AMBASSADOR RAPP: Well, first of all, on the Sudan issue – and Kampala -- it was a good thing that this conference was in Africa and 30 countries in Africa – more than – I think there are about 55 countries in Africa – but a substantial majority are members of the ICC. Uganda itself sent the first case to the ICC, the Kony case, by referral. And there were discussions, particularly in this Peace and Justice Forum, about the interplay of peace and justice, and the Sudan issue was there. But I think the bottom line of the conference is that everyone recognized that when there are cases before the court, states need to cooperate. And I think it strengthened the commitment of the African parties to assist in the cases in Africa and assisted the other countries in their resolve to ensure that arrests are made. So I think it actually was helpful to this challenging aspect of getting cooperation in Sudan.

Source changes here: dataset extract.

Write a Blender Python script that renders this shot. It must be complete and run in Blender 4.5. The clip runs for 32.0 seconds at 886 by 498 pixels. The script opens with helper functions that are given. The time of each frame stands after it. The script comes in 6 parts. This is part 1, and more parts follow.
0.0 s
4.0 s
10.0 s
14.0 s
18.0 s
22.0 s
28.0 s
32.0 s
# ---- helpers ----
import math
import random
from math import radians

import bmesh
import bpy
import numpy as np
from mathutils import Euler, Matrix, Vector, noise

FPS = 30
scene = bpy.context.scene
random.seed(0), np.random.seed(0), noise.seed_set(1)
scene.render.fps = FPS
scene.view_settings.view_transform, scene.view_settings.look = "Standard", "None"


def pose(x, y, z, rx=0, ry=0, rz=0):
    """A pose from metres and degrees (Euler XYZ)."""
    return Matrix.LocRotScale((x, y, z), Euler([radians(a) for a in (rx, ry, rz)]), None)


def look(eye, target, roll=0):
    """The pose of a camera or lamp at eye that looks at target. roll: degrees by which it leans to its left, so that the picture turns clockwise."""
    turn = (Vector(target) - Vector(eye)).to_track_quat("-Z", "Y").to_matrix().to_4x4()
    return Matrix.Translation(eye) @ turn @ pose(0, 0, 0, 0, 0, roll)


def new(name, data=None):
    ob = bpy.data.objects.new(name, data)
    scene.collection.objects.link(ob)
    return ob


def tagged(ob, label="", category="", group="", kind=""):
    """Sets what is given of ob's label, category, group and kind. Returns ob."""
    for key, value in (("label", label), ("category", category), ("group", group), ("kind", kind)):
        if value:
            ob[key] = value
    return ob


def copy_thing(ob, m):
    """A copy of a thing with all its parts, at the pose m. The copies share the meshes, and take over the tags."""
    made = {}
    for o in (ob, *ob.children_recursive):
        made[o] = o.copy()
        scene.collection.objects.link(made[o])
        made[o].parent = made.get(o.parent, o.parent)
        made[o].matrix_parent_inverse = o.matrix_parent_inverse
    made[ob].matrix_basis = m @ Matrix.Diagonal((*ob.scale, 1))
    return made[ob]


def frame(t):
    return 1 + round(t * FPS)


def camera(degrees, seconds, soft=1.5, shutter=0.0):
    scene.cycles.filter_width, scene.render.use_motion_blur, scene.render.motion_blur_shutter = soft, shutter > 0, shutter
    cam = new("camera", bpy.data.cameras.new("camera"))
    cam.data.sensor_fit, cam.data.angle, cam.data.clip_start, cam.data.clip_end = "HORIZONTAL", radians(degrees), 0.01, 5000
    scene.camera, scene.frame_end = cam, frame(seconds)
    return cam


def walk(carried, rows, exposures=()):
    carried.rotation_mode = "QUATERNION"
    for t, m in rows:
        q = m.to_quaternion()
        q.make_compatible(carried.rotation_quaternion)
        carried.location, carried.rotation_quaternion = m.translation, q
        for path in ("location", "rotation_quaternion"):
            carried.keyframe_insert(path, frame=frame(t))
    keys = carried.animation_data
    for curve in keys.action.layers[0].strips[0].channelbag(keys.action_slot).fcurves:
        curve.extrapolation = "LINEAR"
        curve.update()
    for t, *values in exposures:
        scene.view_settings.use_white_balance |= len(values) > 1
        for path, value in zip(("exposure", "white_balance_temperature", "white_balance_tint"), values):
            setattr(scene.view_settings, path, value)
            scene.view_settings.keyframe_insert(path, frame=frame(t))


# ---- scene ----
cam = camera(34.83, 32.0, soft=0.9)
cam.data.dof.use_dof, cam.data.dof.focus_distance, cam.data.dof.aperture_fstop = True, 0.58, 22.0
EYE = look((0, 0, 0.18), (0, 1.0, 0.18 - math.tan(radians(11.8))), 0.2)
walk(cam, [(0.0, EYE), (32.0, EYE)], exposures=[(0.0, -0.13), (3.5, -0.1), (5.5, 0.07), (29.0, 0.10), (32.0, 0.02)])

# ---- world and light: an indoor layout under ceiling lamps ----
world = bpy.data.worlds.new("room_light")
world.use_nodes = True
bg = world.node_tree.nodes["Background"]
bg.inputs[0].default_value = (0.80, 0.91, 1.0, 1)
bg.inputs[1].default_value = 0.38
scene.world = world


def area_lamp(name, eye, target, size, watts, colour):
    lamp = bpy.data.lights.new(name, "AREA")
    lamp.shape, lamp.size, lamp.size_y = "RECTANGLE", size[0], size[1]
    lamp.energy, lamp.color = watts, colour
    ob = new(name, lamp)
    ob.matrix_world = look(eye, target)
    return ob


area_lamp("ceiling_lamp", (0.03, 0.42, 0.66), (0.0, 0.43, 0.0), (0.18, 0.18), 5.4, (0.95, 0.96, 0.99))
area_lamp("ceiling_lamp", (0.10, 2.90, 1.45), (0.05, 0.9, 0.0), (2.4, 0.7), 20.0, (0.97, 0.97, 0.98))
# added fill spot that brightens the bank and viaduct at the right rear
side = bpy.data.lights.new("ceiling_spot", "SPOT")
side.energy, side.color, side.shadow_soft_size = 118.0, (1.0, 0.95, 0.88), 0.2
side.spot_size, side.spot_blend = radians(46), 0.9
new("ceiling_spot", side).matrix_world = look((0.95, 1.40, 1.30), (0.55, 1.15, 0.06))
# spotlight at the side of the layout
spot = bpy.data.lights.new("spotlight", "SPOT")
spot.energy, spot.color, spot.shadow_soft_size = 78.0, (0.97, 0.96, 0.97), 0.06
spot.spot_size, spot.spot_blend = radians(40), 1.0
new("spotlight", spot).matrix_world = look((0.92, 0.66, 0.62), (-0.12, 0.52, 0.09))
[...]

In regard to the future of international justice, the possibility of ad hoc mixed courts at the national level – I mean, the Sierra Leone is an example of that, though more international than national – but where national judges sit with international judges, where there's international assistance to those courts, I think that remains very much an open possibility in the future. The ICC is never going to be able to prosecute more than three or four cases in each situation, and that – and there may be situations where it's better to have a court close to the people, as we had in Sierra Leone or you have in Cambodia, with international help and assistance to provide the capacity and the independence, rather than send those cases thousands of miles away to The Hague.

And that's consistent with complementarity, consistent with the idea that it's better to do it at the national level. So I think our American interest will be to look for alternatives close to the ground, as we did in Kenya for instance, where we very strongly supported the Waki Commission report and the initiative of former Secretary General Annan that urged there to be a national independent court to deal with the post-election violence and to provide, perhaps, an international prosecutor in that or other international personnel to ensure the independence to give assurance to the victims that they wouldn't – that they'd be properly treated because of some of the ethnic aspects of that conflict.

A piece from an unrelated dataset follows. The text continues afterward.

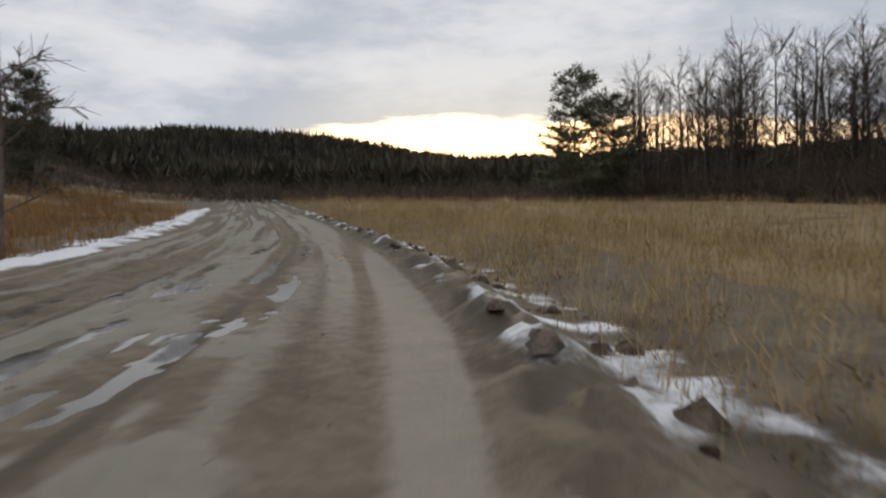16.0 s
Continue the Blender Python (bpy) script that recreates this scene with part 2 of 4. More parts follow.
def cover_material(name, dark, light, wet_dark, snow_tone, icy_tone=(0.31, 0.285, 0.24)):
    """Soil under snow: the mesh's own 'cover' layer says how much snow, ice, wet and wheel wear lies at each place."""
    m, t, b = material(name, 0.8, 0.25)
    p = position(t)
    cover = t.nodes.new("ShaderNodeAttribute")
    cover.attribute_name = "cover"
    parts = t.nodes.new("ShaderNodeSeparateColor")
    t.links.new(cover.outputs["Color"], parts.inputs[0])
    snow, ice, wet, wear = parts.outputs[0], parts.outputs[1], parts.outputs[2], cover.outputs["Alpha"]
    big, mid, fine = noise_node(t, p, 0.35, 4), noise_node(t, p, 2.2, 5, 0.6), noise_node(t, p, 11, 4, 0.65)
    grit = noise_node(t, p, 60, 3, 0.7)
    tone = ramp_node(t, math_node(t, "ADD", math_node(t, "MULTIPLY", mid, 0.6), math_node(t, "MULTIPLY", fine, 0.4)), 0.36, 0.66)
    soil = mix_node(t, tone, dark, light)
    soil = mix_node(t, math_node(t, "MULTIPLY", ramp_node(t, big, 0.4, 0.65), 0.35), soil, tuple(0.75 * v for v in light))
    soil = mix_node(t, math_node(t, "MULTIPLY", ramp_node(t, grit, 0.55, 0.72), 0.35), soil, tuple(0.45 * v for v in dark))
    wetness = ramp_node(t, math_node(t, "ADD", wet, math_node(t, "MULTIPLY", math_node(t, "SUBTRACT", mid, 0.5), 0.5)), 0.30, 0.62)
    soil = mix_node(t, wetness, soil, wet_dark)
    icy = ramp_node(t, math_node(t, "ADD", ice, math_node(t, "MULTIPLY", math_node(t, "SUBTRACT", fine, 0.5), 0.5)), 0.25, 0.8)
    soil = mix_node(t, math_node(t, "MULTIPLY", icy, 0.6), soil, icy_tone)
    lay = math_node(t, "ADD", snow, math_node(t, "MULTIPLY", math_node(t, "SUBTRACT", fine, 0.5), 0.42))
    lay = math_node(t, "ADD", lay, math_node(t, "MULTIPLY", math_node(t, "SUBTRACT", mid, 0.5), 0.35))
    white = ramp_node(t, lay, 0.31, 0.72)
    pale = mix_node(t, ramp_node(t, mid, 0.3, 0.7), tuple(0.93 * v for v in snow_tone), snow_tone)
    worn = math_node(t, "MULTIPLY", ramp_node(t, math_node(t, "ADD", wear, math_node(t, "MULTIPLY", math_node(t, "SUBTRACT", mid, 0.5), 0.9)), 0.2, 0.95), 0.85)
    pale = mix_node(t, worn, pale, (0.335, 0.325, 0.315))
    t.links.new(mix_node(t, white, soil, pale), b.inputs["Base Color"])
    r = math_node(t, "SUBTRACT", 0.85, math_node(t, "MULTIPLY", wetness, 0.22))
    r = math_node(t, "SUBTRACT", r, math_node(t, "MULTIPLY", icy, 0.12))
    r = math_node(t, "MAXIMUM", r, math_node(t, "MULTIPLY", white, 0.7))
    t.links.new(r, b.inputs["Roughness"])
    h = math_node(t, "ADD", math_node(t, "MULTIPLY", fine, 0.7), math_node(t, "MULTIPLY", grit, 0.3))
    h = math_node(t, "ADD", h, math_node(t, "MULTIPLY", white, 0.6))
    h = math_node(t, "ADD", h, math_node(t, "MULTIPLY", mid, 0.7))
    bump(t, b, h, 0.6, 0.035)
    return m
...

That's the best approach. Sadly, it didn't happen there. Because it didn't happen, it's gone to the ICC. But I think we'll always be working to try to do it there. And that was part of the message of the sessions on complementarity. There needs to be a continuum from the national level to the international, with the international level only handling a relative handful of cases and hopefully providing an incentive for countries to do it themselves so that it happens at the local level with their own people with assistance rather than thousands of miles administered by people that are unfamiliar with their culture and country.

MR. DUGUID: Thank you, Ambassador Rapp. Thank you, Professor Koh. Thank you for joining us, ladies and gentlemen. We'll begin with the daily press briefing shortly. That's all the time we have.